Tesla stock rose as much as 7% Thursday morning in an otherwise difficult day for traditional automakers, following President Donald Trump’s newly announced auto tariffs.
Meanwhile, General Motors saw the biggest declines in the S&P 500, falling 9% at intraday lows. Ford and Volkswagen both slid about 5%.
The explanation is straightforward: Tesla is seen as insulated from levies that will increase the cost of business for companies more reliant on vehicle and part imports. Two of the EV-maker’s biggest factories are in California and Texas.
“Tesla would be less exposed to tariffs as their production and assembly is all in the US,” the Wedbush Securities analyst Dan Ives wrote.
Other EV stocks also got a boost, with Rivian up 8% and Lucid rising 4% at intraday highs. The chart below shows why: All of the cars sold in the US by the three companies are manufactured domestically.

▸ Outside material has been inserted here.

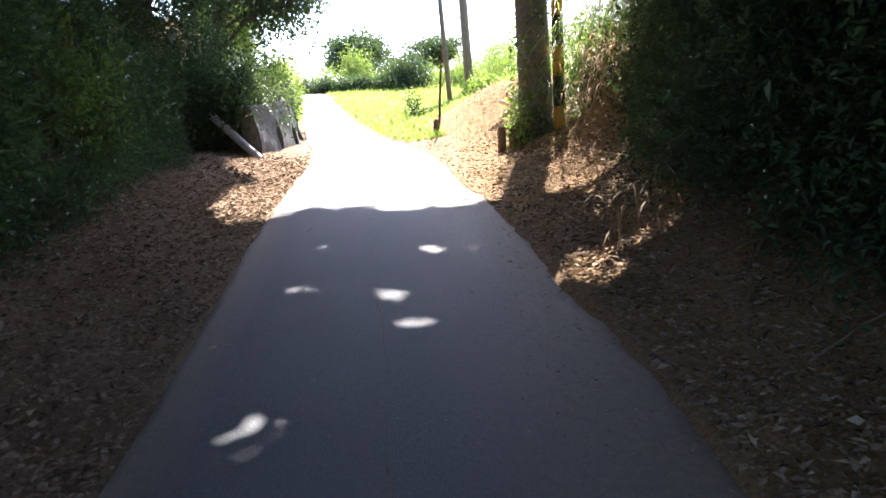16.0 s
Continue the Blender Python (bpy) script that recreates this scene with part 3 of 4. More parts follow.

Bank of America Global Research
“Among auto manufacturers and suppliers, we consider the most exposed to these tariffs to be ‘Detroit Three’ automakers GM, STLA, and F, as well as Canada-based auto supplier MGA, while TSLA screens as the least exposed,” CFRA Research said in a Tuesday note, referring to previous tariffs on Canada and Mexico.

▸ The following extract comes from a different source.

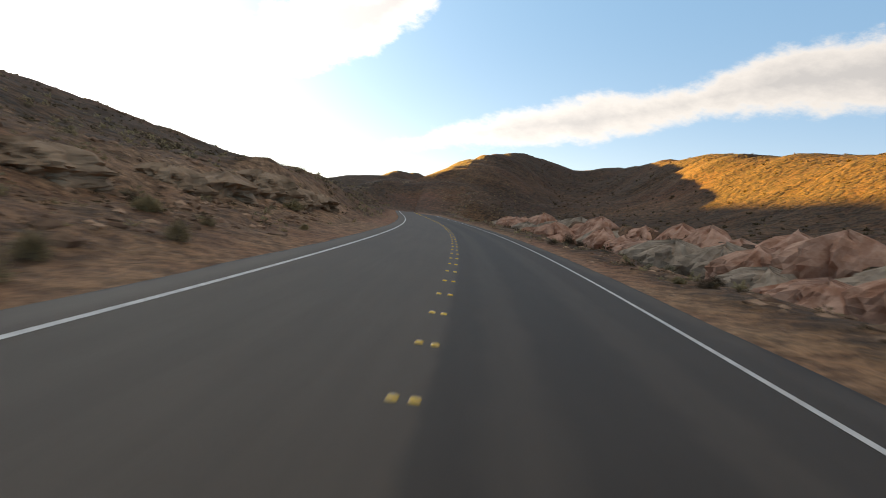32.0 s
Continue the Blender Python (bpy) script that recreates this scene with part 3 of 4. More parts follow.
def grid_mesh(name, x, y, z, attributes=()):
    rows, cols = x.shape
    me = bpy.data.meshes.new(name)
    idx = np.arange(rows * cols).reshape(rows, cols)
    quads = np.stack([idx[:-1, :-1], idx[:-1, 1:], idx[1:, 1:], idx[1:, :-1]], -1).reshape(-1, 4)
    me.vertices.add(rows * cols)
    me.vertices.foreach_set("co", np.stack([x, y, z], -1).astype(np.float32).ravel())
    me.loops.add(quads.size)
    me.loops.foreach_set("vertex_index", quads.astype(np.int32).ravel())
    me.polygons.add(len(quads))
    me.polygons.foreach_set("loop_start", np.arange(0, quads.size, 4, dtype=np.int32))
    me.polygons.foreach_set("loop_total", np.full(len(quads), 4, dtype=np.int32))
    me.polygons.foreach_set("use_smooth", np.ones(len(quads), dtype=bool))
    me.update()
    for key, v in attributes:
        me.attributes.new(key, "FLOAT", "POINT").data.foreach_set("value", v.astype(np.float32).ravel())
    return me


# bare cuttings, and slopes that brush covers
S2, N2 = np.meshgrid(SS, NN)
slope = np.hypot(np.gradient(GZ, axis=1) / np.maximum(np.hypot(np.gradient(GX, axis=1), np.gradient(GY, axis=1)), 0.01),
                 np.gradient(GZ, axis=0) / np.maximum(np.hypot(np.gradient(GX, axis=0), np.gradient(GY, axis=0)), 0.01))
patch = waves(GX, GY, 26, 21) + 0.6 * waves(GX, GY, 9, 22)
OFF = np.abs(N2) - np.where(N2 > 0, left_edge(S2), right_edge(S2))
BARE = np.maximum(ease(2.0, 0.4, OFF) * 0.3 * ease(810, 790, S2), sum(k * np.exp(-((S2 - a) / c) ** 2 - ((N2 - b) / d) ** 2) for a, b, c, d, k in CUTTINGS) * (0.8 + 0.4 * patch) * (0.55 + 0.45 * ease(0.2, 0.5, slope)))
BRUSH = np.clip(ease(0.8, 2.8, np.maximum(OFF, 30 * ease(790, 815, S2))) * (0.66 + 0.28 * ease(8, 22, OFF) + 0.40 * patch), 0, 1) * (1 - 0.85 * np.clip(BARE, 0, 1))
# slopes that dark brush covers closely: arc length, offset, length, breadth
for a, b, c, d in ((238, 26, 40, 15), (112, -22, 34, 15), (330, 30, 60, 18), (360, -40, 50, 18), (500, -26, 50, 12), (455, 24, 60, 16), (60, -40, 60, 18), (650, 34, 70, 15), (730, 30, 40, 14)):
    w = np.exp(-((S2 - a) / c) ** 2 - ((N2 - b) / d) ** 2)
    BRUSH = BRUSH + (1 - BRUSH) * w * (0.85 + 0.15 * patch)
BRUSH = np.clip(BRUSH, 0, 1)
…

For its part, Tesla said in a post on X that its vehicles are the “most American-made cars,” likely referring to a Cars.com index also cited by CFRA.
But in his own post, CEO Elon Musk that Tesla won’t go unscathed: “The tariff impact on Tesla is still significant.”
“Even Tesla, which manufactures most of its vehicles in the US, will pay more for parts because of competition amongst all manufacturers competing for the existing supply of non-tariffed parts, materials, and components,” Mark Malek, the chief investment officer at Siebert Financial, said in written commentary.